Being "fast enough" is tricky. You don't know what kind of device code will run on or what kind of code will be built on top of it. In non-large array cases your speed of light is slower. I still think it's reasonable for devs to approach perf conditions on a case by case basis and can see devs using something like

var ret = _.transform(array, function(result, value) {
  value = inc(square(value));
  return !isEven(value) || (result.push(value), result.length < 4);
});

if and when perf is an issue, over the chained syntax.

dtao commented 11 years ago

I guess there's two conversations here. One is about developing this library specifically (and the wisdom or lack thereof in doing so); the other is about the right way to deal with performance issues. I suspect we're nearly on the same page in the latter discussion.

I think you're trying to spare me from wasting a lot of time on a bad idea (and perhaps future developers from choosing a bad tool). To that extent I appreciate your side. If I seem to be pushing back, I guess it's partially because I don't think performance is the only interesting issue here. But it's also because I'm really just starting out on this, and I think even if we DO focus on performance there are still big improvements I can make to this approach.

I mean, stepping back a bit and looking at this pretty generically: if we compare two libraries on performance, and one has been around a long time while the other is brand new, I would expect the new one to lose in many cases, though maybe win in some.

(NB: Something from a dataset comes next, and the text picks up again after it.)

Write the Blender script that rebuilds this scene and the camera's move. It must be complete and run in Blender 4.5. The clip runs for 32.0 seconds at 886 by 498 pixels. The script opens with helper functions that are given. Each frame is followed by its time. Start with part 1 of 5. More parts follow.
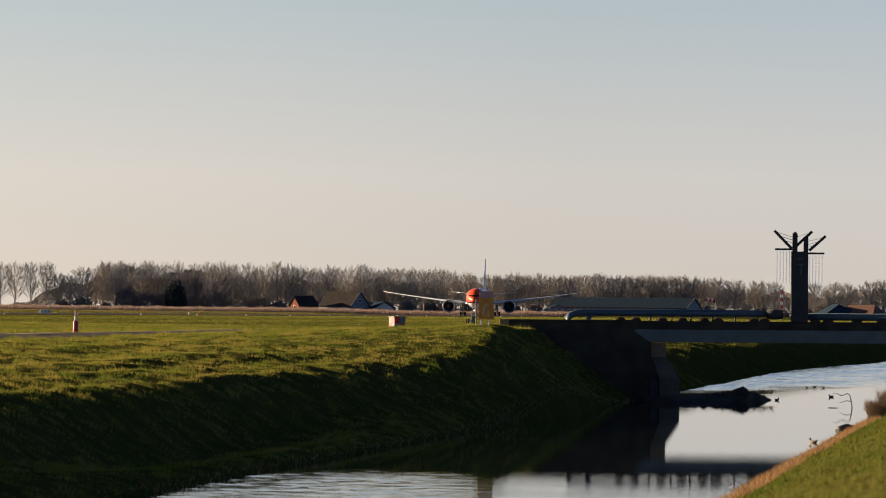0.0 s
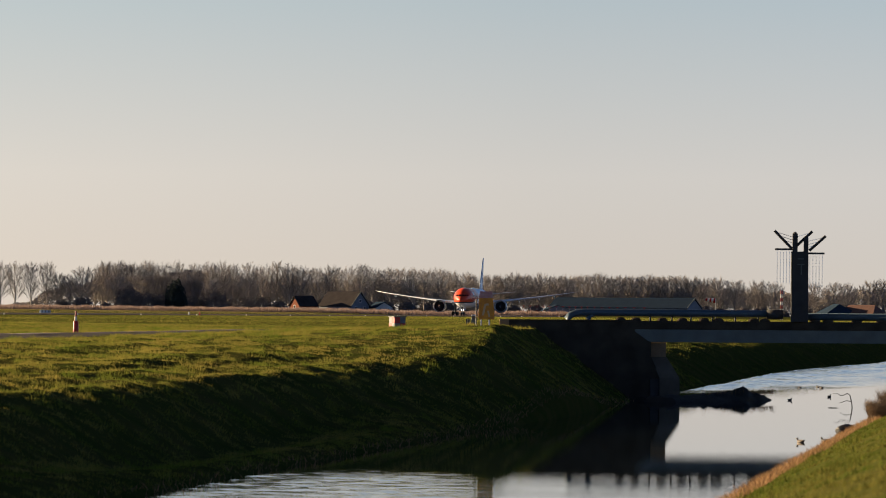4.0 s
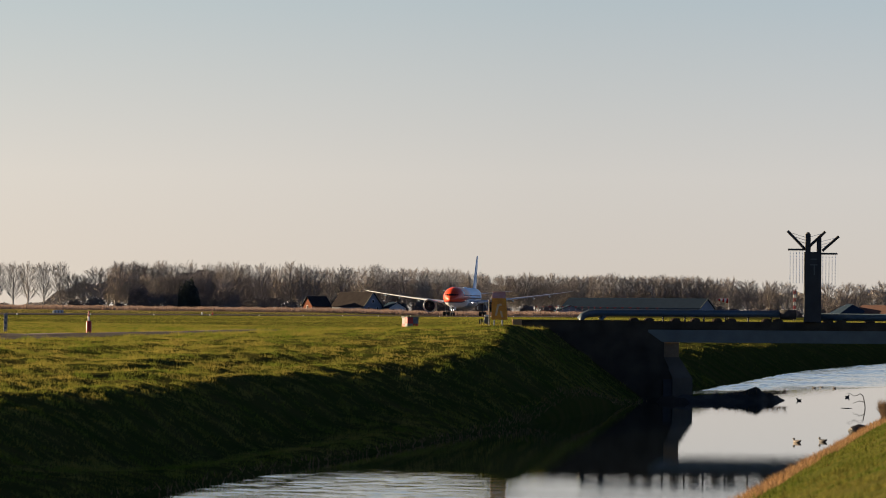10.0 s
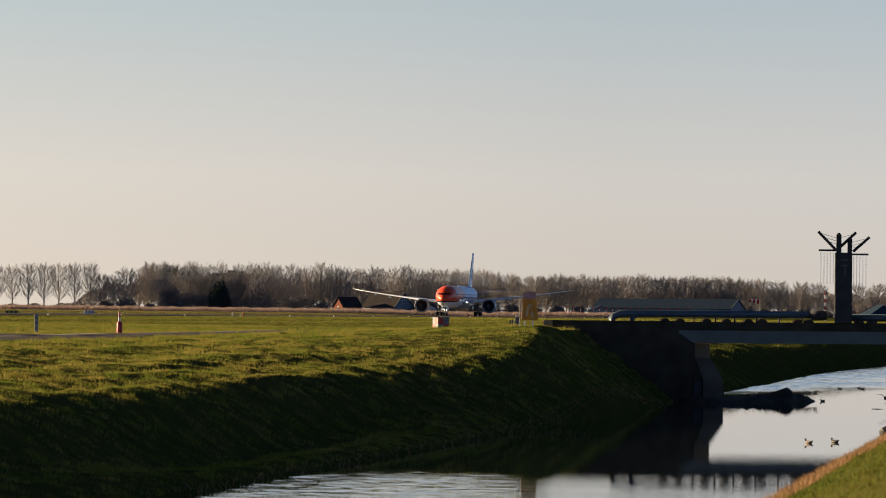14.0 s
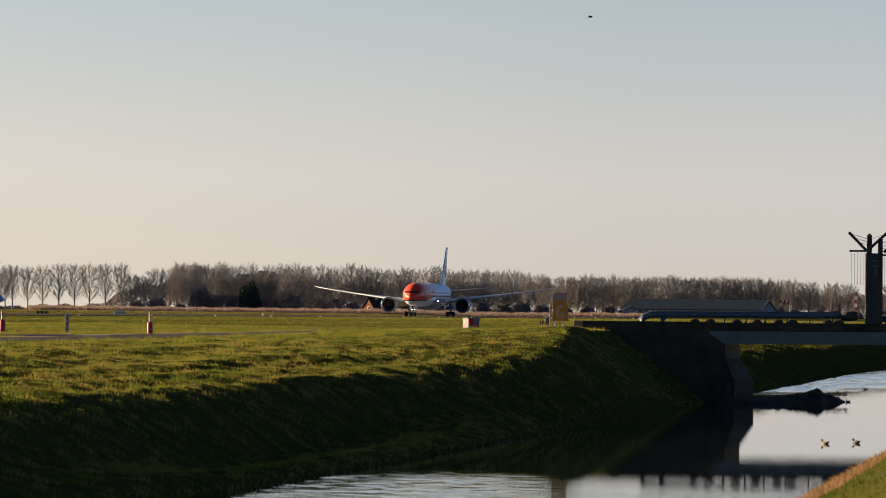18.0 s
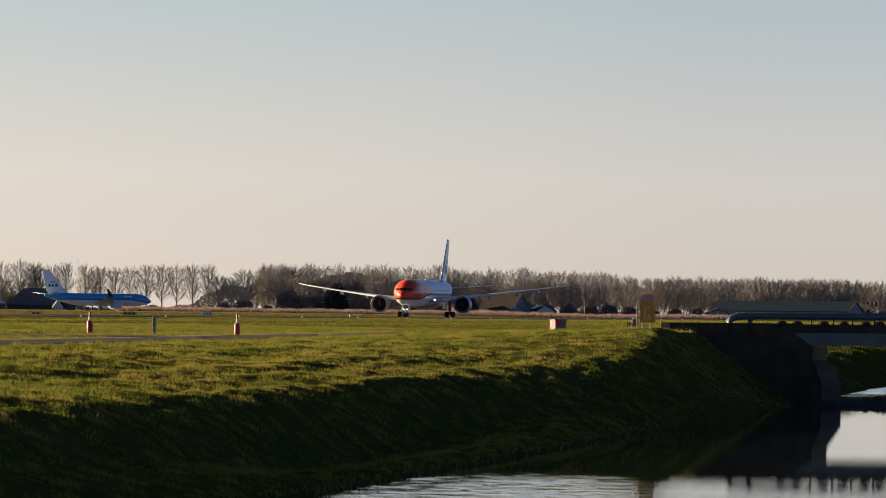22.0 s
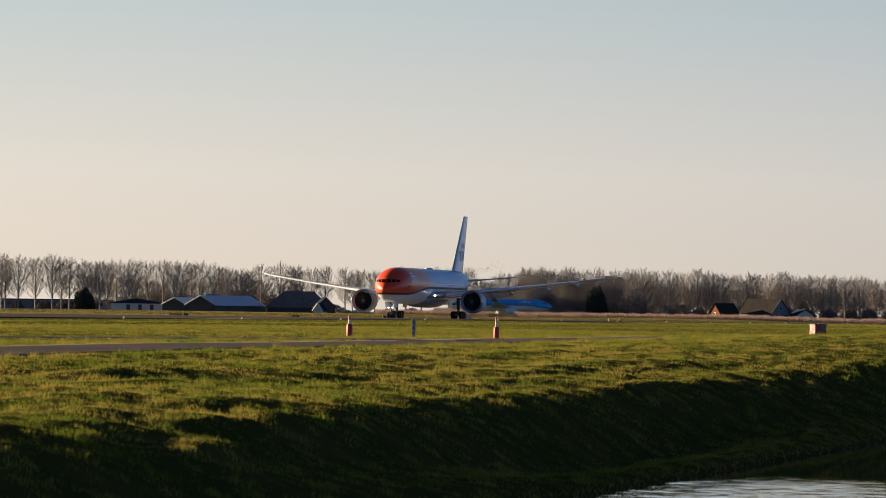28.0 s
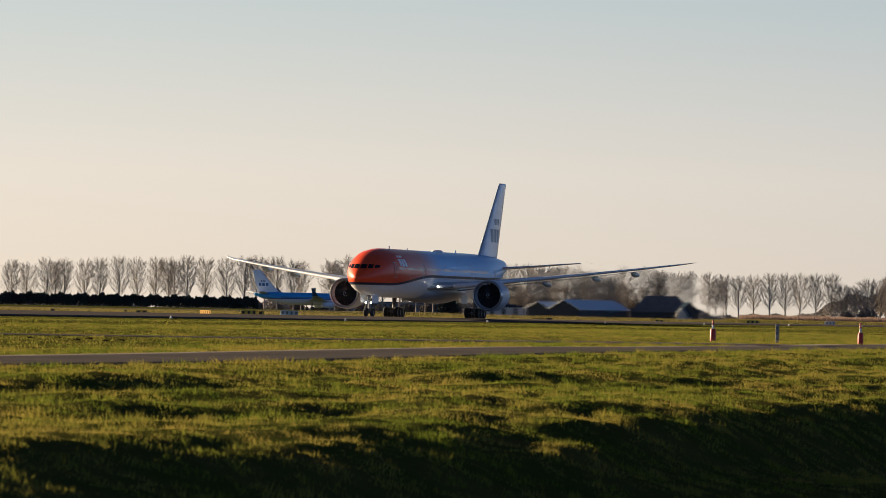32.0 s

I wouldn't expect this to provide much conclusive data on the inherent potential of either library's approach, as the new one is probably going to go through many revisions still. So from that angle I continue to respectfully disagree with what I think is your opinion, that I should stop working on this.

Even if you're right, this work might prove useful down the road: to illustrate what NOT to do! We'll see.

jdalton commented 11 years ago

I think you're trying to spare me from wasting a lot of time on a bad idea (and perhaps future developers from choosing a bad tool).

Not trying to spare you. Just wanting you to have a better picture and give you something to shoot for.

If I seem to be pushing back, I guess it's partially because I don't think performance is the only interesting issue here. But it's also because I'm really just starting out on this, and I think even if we DO focus on performance there are still big improvements I can make to this approach.

I agree there is more interesting things here than perf.

I mean, stepping back a bit and looking at this pretty generically: if we compare two libraries on performance, and one has been around a long time while the other is brand new, I would expect the new one to lose in many cases, though maybe win in some. I wouldn't expect this to provide much conclusive data on the inherent potential of either library's approach, as the new one is probably going to go through many revisions still.

Not necessarily, when Lo-Dash launched it was faster than Underscore, had more bug fixes, and better cross-environment support. And it was because I had a better approach, the advantages were obvious and tangible from the start. That said, I did refine things as time went on, so with that in mind I'd like to see this lib continue to be optimized/refined as you explore this approach. Keep it up!

dtao commented 11 years ago

Thanks for the encouragement :)

Your experience with Lo-Dash demonstrates that it's possible to confirm that an idea has merit early on (even compared against a more mature library); but I would argue you can't as easily refute the merit of a new library. I.e., it's always easier to prove a positive (this can work) than a negative (this isn't going to work).

I've done a bunch of refactoring to minimize the overhead of Lazy's approach (i.e., expensive object creation). Now even on small arrays its performance is comparable to even Lo-Dash. My own tests show Lazy is faster on Chrome and Opera, slower on Firefox (haven't yet tested on IE or Safari). Take a look at the jsPerf now with the latest lazy.js code:

lazyjsperf

I will add that I realized there was a problem with comparing the performance of toArray() to underscore and Lo-Dash: in the majority of cases, you wouldn't call toArray() at all using Lazy. Instead, you would iterate over the sequence itself, which is sort of the whole point of the library. So to make the scenarios more realistic I did a comparison of iterating over a Lazy sequence vs. iterating over the array created by Lo-Dash. On first glance I realize this might seem unfair to Lo-Dash, but I think it actually makes perfect sense since, unless you're going to iterate over the array somehow, what was the point in creating it?

Let me know if you disagree or—again—feel I'm missing something obvious. But my progress thus far has only further convinced me that this library is totally worthwhile.

jdalton commented 11 years ago

I've done a bunch of refactoring to minimize the overhead of Lazy's approach (i.e., expensive object creation). Now even on small arrays its performance is comparable to even Lo-Dash. My own tests show Lazy is faster on Chrome and Opera, slower on Firefox (haven't yet tested on IE or Safari).

Awesome!

I will add that I realized there was a problem with comparing the performance of toArray() to underscore and Lo-Dash: in the majority of cases, you wouldn't call toArray() at all using Lazy.

Ahh ya that is a bit different. I think accounting for toArray is fair as both results would be apples to apples (both returning an array you can work, independent of a lib).

dtao commented 11 years ago

Well, FWIW, at least in this specific jsPerf example, Lazy still holds up quite well even when you call toArray():

lazyjsperf2

jdalton commented 11 years ago

Ya, though I think your benchmarks you're using to promote the lib should be adjusted as well because not calling toArray is essentially measuring a no-op, right?

masaeedu commented 6 years ago

The fundamental advantage of the library is the increase in the number of no-ops for equivalent computations.